▶ Requirements: The material below should be written out in full and exactly; pictures stay out of the copy.
+ + +
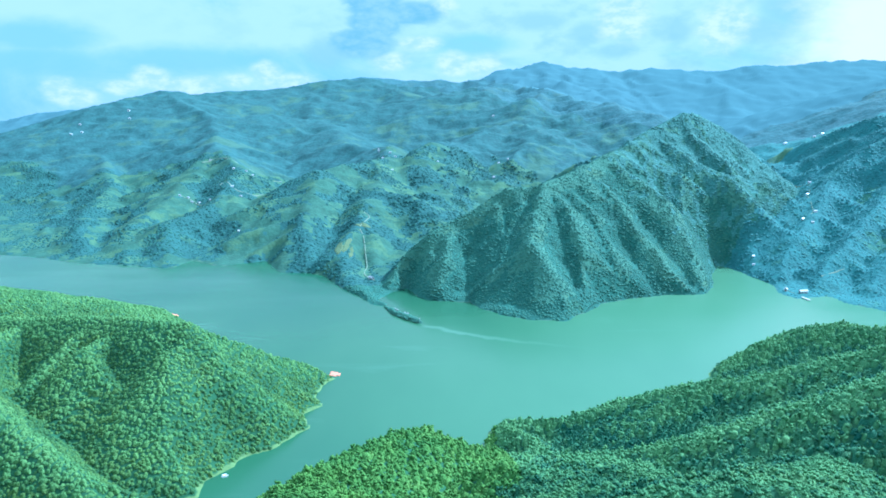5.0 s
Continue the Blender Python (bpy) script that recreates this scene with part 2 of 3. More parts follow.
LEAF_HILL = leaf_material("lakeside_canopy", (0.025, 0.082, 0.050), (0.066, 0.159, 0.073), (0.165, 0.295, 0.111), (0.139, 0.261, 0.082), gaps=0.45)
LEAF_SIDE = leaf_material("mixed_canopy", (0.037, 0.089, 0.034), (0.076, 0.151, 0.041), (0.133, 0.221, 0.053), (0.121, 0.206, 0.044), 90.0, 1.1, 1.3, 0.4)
LEAF_PINE = leaf_material("pine_canopy", (0.048, 0.115, 0.078), (0.059, 0.135, 0.088), (0.075, 0.162, 0.101), (0.074, 0.160, 0.093), 120.0, 0.5, 1.6, 0.12)
# far greens paled and blued: haze put into the base colour
LEAF_UPPER_HAZE = leaf_material("upper_pine_haze_canopy", (0.076, 0.167, 0.129), (0.088, 0.189, 0.145), (0.109, 0.218, 0.159), (0.109, 0.224, 0.152), 120.0, 0.5, 2.0, 0.1)
LEAF_FAR_HAZE = leaf_material("mountain_haze_canopy", (0.035, 0.087, 0.068), (0.041, 0.098, 0.076), (0.049, 0.116, 0.083), (0.051, 0.118, 0.078), 160.0, 0.4, 2.4, 0.1)
# cove slopes: no other species, haze mixed into the green
LEAF_COVE_HAZE = leaf_material("cove_haze_canopy", (0.050, 0.131, 0.121), (0.063, 0.152, 0.136), (0.078, 0.183, 0.151), (0.088, 0.197, 0.143), 110.0, 0.4, 2.4, 0.1)
FLOOR_NEAR = forest_floor("wooded_ground", (0.040, 0.098, 0.040), (0.060, 0.125, 0.048), (0.16, 0.25, 0.08), 0.58, 0.66, 90.0, 5.0, 2.7)
FLOOR_MID = forest_floor("pine_slope_ground", (0.047, 0.116, 0.079), (0.088, 0.181, 0.099), (0.134, 0.201, 0.133), 0.60, 0.68, 120.0, 6.0)
# ground of the far slopes, tinted with the same haze
FLOOR_UPPER_HAZE = forest_floor("upper_pine_haze_ground", (0.071, 0.155, 0.119), (0.111, 0.216, 0.125), (0.152, 0.216, 0.125), 0.60, 0.68, 120.0, 7.0)
FLOOR_PALE_HAZE = forest_floor("far_upland_haze_ground", (0.059, 0.120, 0.114), (0.081, 0.150, 0.125), (0.095, 0.194, 0.176), 0.53, 0.63, 240.0, 14.0)
FLOOR_FAR_HAZE = forest_floor("mountain_haze_ground", (0.045, 0.103, 0.084), (0.093, 0.173, 0.092), (0.152, 0.242, 0.158), 0.52, 0.62, 120.0, 9.0)
FLOOR_HIGH_HAZE = forest_floor("upland_haze_ground", (0.048, 0.105, 0.092), (0.082, 0.155, 0.104), (0.095, 0.194, 0.176), 0.52, 0.62, 190.0, 12.0)
FLOOR_COVE_HAZE = forest_floor("cove_haze_ground", (0.060, 0.148, 0.128), (0.084, 0.183, 0.110), (0.117, 0.198, 0.160), 0.56, 0.64, 150.0, 8.0)
FLOOR_FIELD = forest_floor("terraced_ground", (0.054, 0.113, 0.071), (0.100, 0.180, 0.090), (0.160, 0.228, 0.150), 0.50, 0.60, 60.0, 7.0)
# the same lightened crest tone on the pine mountain's ground
FLOOR_PINE_CREST = forest_floor("pine_crest_ground", (0.078, 0.160, 0.100), (0.11, 0.2, 0.11), (0.15, 0.21, 0.13), 0.56, 0.64, 60.0, 6.0)
RED_EARTH = soil_material("red_earth", (0.50, 0.17, 0.09), (0.75, 0.34, 0.20))
TAN_EARTH = soil_material("tan_earth", (0.070, 0.118, 0.052), (0.150, 0.182, 0.082), 8.0)
TRACK = soil_material("track_gravel", (0.12, 0.17, 0.11), (0.24, 0.29, 0.20))
DISTANT_HAZE = distant_haze_material()
WATER = water_material()


def plain(name, colour, rough=0.6, metal=0.0, vary=0.25, size=0.6):
    m = Mat(name, rough, 0.3)
    m.b.inputs["Metallic"].default_value = metal
    n = m.noise(size, 4, 0.6)
    m.base(m.mix(n, tuple(c * (1 - vary) for c in colour), tuple(min(1, c * (1 + vary)) for c in colour)))
    return m.m


# ---- the lie of the land ----
def hash_grid(ix, iy, seed):
    h = (ix.astype(np.int64) * 374761393 + iy.astype(np.int64) * 668265263 + seed * 982451653) & 0xFFFFFFFF
    h = ((h ^ (h >> 13)) * 1274126177) & 0xFFFFFFFF
    return ((h ^ (h >> 16)) & 0xFFFF) / 65535.0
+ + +
▶ Task output:
5.0 s
Continue the Blender Python (bpy) script that recreates this scene with part 2 of 3. More parts follow.
LEAF_HILL = leaf_material("lakeside_canopy", (0.025, 0.082, 0.050), (0.066, 0.159, 0.073), (0.165, 0.295, 0.111), (0.139, 0.261, 0.082), gaps=0.45)
LEAF_SIDE = leaf_material("mixed_canopy", (0.037, 0.089, 0.034), (0.076, 0.151, 0.041), (0.133, 0.221, 0.053), (0.121, 0.206, 0.044), 90.0, 1.1, 1.3, 0.4)
LEAF_PINE = leaf_material("pine_canopy", (0.048, 0.115, 0.078), (0.059, 0.135, 0.088), (0.075, 0.162, 0.101), (0.074, 0.160, 0.093), 120.0, 0.5, 1.6, 0.12)
# far greens paled and blued: haze put into the base colour
LEAF_UPPER_HAZE = leaf_material("upper_pine_haze_canopy", (0.076, 0.167, 0.129), (0.088, 0.189, 0.145), (0.109, 0.218, 0.159), (0.109, 0.224, 0.152), 120.0, 0.5, 2.0, 0.1)
LEAF_FAR_HAZE = leaf_material("mountain_haze_canopy", (0.035, 0.087, 0.068), (0.041, 0.098, 0.076), (0.049, 0.116, 0.083), (0.051, 0.118, 0.078), 160.0, 0.4, 2.4, 0.1)
# cove slopes: no other species, haze mixed into the green
LEAF_COVE_HAZE = leaf_material("cove_haze_canopy", (0.050, 0.131, 0.121), (0.063, 0.152, 0.136), (0.078, 0.183, 0.151), (0.088, 0.197, 0.143), 110.0, 0.4, 2.4, 0.1)
FLOOR_NEAR = forest_floor("wooded_ground", (0.040, 0.098, 0.040), (0.060, 0.125, 0.048), (0.16, 0.25, 0.08), 0.58, 0.66, 90.0, 5.0, 2.7)
FLOOR_MID = forest_floor("pine_slope_ground", (0.047, 0.116, 0.079), (0.088, 0.181, 0.099), (0.134, 0.201, 0.133), 0.60, 0.68, 120.0, 6.0)
# ground of the far slopes, tinted with the same haze
FLOOR_UPPER_HAZE = forest_floor("upper_pine_haze_ground", (0.071, 0.155, 0.119), (0.111, 0.216, 0.125), (0.152, 0.216, 0.125), 0.60, 0.68, 120.0, 7.0)
FLOOR_PALE_HAZE = forest_floor("far_upland_haze_ground", (0.059, 0.120, 0.114), (0.081, 0.150, 0.125), (0.095, 0.194, 0.176), 0.53, 0.63, 240.0, 14.0)
FLOOR_FAR_HAZE = forest_floor("mountain_haze_ground", (0.045, 0.103, 0.084), (0.093, 0.173, 0.092), (0.152, 0.242, 0.158), 0.52, 0.62, 120.0, 9.0)
FLOOR_HIGH_HAZE = forest_floor("upland_haze_ground", (0.048, 0.105, 0.092), (0.082, 0.155, 0.104), (0.095, 0.194, 0.176), 0.52, 0.62, 190.0, 12.0)
FLOOR_COVE_HAZE = forest_floor("cove_haze_ground", (0.060, 0.148, 0.128), (0.084, 0.183, 0.110), (0.117, 0.198, 0.160), 0.56, 0.64, 150.0, 8.0)
FLOOR_FIELD = forest_floor("terraced_ground", (0.054, 0.113, 0.071), (0.100, 0.180, 0.090), (0.160, 0.228, 0.150), 0.50, 0.60, 60.0, 7.0)
# the same lightened crest tone on the pine mountain's ground
FLOOR_PINE_CREST = forest_floor("pine_crest_ground", (0.078, 0.160, 0.100), (0.11, 0.2, 0.11), (0.15, 0.21, 0.13), 0.56, 0.64, 60.0, 6.0)
RED_EARTH = soil_material("red_earth", (0.50, 0.17, 0.09), (0.75, 0.34, 0.20))
TAN_EARTH = soil_material("tan_earth", (0.070, 0.118, 0.052), (0.150, 0.182, 0.082), 8.0)
TRACK = soil_material("track_gravel", (0.12, 0.17, 0.11), (0.24, 0.29, 0.20))
DISTANT_HAZE = distant_haze_material()
WATER = water_material()


def plain(name, colour, rough=0.6, metal=0.0, vary=0.25, size=0.6):
    m = Mat(name, rough, 0.3)
    m.b.inputs["Metallic"].default_value = metal
    n = m.noise(size, 4, 0.6)
    m.base(m.mix(n, tuple(c * (1 - vary) for c in colour), tuple(min(1, c * (1 + vary)) for c in colour)))
    return m.m


# ---- the lie of the land ----
def hash_grid(ix, iy, seed):
    h = (ix.astype(np.int64) * 374761393 + iy.astype(np.int64) * 668265263 + seed * 982451653) & 0xFFFFFFFF
    h = ((h ^ (h >> 13)) * 1274126177) & 0xFFFFFFFF
    return ((h ^ (h >> 16)) & 0xFFFF) / 65535.0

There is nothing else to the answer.